> _Given problem_: Look through the listing and locate every line containing the word "parts"; copy those lines.
_ _ _ _
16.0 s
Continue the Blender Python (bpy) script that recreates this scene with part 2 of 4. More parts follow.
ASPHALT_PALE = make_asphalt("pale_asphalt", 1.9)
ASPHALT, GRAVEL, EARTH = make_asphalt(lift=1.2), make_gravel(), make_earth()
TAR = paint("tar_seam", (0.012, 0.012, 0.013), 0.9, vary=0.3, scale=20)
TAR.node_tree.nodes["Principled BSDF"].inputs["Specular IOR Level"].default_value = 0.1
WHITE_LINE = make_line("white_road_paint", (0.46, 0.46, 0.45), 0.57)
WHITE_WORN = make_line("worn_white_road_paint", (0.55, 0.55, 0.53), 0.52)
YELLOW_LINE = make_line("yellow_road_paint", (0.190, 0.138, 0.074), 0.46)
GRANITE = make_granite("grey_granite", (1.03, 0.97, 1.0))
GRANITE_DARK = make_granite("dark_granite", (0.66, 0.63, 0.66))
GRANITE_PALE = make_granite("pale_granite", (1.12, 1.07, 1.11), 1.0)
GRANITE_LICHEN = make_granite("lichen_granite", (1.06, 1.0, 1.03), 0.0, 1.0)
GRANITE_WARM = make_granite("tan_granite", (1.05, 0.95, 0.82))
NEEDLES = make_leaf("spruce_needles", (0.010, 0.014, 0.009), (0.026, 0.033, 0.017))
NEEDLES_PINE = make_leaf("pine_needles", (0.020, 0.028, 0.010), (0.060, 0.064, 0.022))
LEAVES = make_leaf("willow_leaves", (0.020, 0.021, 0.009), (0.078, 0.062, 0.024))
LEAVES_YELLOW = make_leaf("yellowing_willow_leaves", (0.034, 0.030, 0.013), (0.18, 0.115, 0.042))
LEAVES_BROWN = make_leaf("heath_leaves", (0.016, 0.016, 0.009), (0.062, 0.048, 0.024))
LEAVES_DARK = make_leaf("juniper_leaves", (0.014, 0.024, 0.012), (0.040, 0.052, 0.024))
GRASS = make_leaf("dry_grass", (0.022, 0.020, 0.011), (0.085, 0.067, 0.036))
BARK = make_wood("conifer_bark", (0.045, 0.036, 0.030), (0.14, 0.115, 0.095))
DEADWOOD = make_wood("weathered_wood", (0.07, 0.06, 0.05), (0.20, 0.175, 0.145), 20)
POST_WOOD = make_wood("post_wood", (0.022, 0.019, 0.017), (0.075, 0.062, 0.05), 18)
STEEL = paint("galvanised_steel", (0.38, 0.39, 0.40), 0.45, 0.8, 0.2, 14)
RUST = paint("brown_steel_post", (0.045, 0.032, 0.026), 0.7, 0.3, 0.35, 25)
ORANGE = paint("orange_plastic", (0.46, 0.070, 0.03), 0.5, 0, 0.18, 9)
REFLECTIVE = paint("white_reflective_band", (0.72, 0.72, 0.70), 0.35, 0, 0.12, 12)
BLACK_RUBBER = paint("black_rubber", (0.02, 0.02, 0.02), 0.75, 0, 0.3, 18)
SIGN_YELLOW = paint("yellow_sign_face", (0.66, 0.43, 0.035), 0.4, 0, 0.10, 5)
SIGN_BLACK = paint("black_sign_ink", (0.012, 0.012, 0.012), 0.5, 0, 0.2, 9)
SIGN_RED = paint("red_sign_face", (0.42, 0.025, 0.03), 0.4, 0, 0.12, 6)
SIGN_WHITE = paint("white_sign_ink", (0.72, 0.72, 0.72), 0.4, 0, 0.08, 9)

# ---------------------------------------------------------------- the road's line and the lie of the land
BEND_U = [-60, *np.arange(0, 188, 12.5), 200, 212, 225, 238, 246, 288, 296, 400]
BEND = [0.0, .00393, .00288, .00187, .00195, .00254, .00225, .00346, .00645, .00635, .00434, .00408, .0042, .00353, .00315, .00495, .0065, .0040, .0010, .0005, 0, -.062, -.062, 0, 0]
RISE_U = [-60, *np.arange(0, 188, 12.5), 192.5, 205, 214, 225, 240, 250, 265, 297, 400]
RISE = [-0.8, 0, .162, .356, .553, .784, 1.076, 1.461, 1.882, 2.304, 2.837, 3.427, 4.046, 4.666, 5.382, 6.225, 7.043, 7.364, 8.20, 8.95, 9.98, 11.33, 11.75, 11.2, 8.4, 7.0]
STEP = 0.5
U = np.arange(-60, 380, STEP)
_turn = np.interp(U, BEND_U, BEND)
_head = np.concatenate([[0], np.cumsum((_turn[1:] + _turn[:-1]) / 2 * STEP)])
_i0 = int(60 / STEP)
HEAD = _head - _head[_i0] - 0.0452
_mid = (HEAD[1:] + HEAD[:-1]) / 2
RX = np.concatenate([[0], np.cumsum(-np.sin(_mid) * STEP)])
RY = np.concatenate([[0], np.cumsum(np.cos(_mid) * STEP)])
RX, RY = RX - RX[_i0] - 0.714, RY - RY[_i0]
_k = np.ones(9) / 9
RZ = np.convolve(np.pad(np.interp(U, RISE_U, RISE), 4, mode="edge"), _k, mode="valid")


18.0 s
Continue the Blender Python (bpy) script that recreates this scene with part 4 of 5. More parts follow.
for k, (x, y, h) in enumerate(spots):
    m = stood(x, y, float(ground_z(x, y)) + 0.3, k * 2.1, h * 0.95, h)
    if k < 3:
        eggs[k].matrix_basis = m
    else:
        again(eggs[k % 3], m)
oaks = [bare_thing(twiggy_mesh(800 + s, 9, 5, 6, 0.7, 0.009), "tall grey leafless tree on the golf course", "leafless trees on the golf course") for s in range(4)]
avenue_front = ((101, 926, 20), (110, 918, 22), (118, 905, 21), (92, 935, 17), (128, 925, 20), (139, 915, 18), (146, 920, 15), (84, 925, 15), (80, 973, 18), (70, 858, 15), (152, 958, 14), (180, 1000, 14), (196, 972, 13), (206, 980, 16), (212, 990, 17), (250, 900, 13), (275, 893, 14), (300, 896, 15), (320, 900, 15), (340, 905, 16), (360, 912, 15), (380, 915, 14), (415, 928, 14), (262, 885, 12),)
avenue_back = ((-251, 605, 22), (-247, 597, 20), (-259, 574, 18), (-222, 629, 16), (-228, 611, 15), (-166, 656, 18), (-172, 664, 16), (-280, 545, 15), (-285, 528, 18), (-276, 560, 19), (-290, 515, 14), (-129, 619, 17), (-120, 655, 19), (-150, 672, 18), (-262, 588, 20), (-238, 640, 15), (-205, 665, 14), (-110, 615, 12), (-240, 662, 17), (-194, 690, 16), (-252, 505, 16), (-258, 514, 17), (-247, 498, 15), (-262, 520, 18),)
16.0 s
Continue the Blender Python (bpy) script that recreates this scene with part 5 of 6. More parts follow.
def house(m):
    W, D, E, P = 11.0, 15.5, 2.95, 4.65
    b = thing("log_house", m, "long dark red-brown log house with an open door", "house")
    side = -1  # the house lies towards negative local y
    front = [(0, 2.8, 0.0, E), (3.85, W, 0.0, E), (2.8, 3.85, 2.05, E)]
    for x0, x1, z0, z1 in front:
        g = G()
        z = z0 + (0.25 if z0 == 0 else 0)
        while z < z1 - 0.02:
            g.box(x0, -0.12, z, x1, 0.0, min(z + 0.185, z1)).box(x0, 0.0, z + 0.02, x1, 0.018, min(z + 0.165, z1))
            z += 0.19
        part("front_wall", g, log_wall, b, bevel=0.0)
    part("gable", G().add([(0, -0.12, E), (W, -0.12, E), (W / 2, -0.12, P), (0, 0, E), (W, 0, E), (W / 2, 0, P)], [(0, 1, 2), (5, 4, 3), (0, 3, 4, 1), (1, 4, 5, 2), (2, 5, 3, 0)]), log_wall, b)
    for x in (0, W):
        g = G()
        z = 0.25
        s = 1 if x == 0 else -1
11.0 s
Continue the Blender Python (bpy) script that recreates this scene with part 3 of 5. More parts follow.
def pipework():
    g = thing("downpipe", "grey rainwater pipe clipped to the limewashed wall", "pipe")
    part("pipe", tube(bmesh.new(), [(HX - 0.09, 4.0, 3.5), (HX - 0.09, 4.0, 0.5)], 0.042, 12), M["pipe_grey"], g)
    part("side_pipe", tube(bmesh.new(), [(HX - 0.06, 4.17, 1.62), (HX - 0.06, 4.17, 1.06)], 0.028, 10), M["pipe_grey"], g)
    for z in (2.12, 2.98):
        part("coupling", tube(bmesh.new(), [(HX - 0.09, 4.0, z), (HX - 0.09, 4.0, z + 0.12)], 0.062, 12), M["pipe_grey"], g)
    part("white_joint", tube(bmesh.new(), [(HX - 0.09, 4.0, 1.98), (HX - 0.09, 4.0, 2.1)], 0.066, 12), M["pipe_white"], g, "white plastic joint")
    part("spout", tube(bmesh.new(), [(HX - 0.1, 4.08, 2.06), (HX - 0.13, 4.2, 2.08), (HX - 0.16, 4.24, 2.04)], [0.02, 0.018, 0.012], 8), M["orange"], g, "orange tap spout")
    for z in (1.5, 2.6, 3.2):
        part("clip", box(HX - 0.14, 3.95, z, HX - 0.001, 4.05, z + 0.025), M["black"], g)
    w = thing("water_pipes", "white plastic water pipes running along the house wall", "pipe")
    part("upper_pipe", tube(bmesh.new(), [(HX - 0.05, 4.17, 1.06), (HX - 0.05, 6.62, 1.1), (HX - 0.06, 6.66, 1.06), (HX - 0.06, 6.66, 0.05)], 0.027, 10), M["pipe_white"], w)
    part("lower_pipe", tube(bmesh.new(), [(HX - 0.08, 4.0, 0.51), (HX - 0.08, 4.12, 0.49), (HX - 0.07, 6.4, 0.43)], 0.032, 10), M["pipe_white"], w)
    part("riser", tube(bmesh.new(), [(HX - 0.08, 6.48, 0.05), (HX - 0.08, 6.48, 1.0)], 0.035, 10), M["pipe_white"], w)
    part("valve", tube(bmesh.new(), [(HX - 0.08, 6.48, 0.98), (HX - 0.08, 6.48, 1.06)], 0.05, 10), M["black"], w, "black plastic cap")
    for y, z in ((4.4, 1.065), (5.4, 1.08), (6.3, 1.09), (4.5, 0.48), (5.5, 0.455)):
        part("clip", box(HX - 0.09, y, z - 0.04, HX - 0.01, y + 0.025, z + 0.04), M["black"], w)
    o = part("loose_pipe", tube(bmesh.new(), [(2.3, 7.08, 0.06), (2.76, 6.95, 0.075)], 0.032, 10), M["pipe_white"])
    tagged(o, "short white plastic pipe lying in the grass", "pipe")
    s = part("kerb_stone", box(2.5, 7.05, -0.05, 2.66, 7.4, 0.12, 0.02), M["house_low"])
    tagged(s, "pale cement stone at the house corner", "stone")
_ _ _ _
> _Answer_:
Continue the Blender Python (bpy) script that recreates this scene with part 2 of 4. More parts follow.
Continue the Blender Python (bpy) script that recreates this scene with part 4 of 5. More parts follow.
Continue the Blender Python (bpy) script that recreates this scene with part 5 of 6. More parts follow.
Continue the Blender Python (bpy) script that recreates this scene with part 3 of 5. More parts follow.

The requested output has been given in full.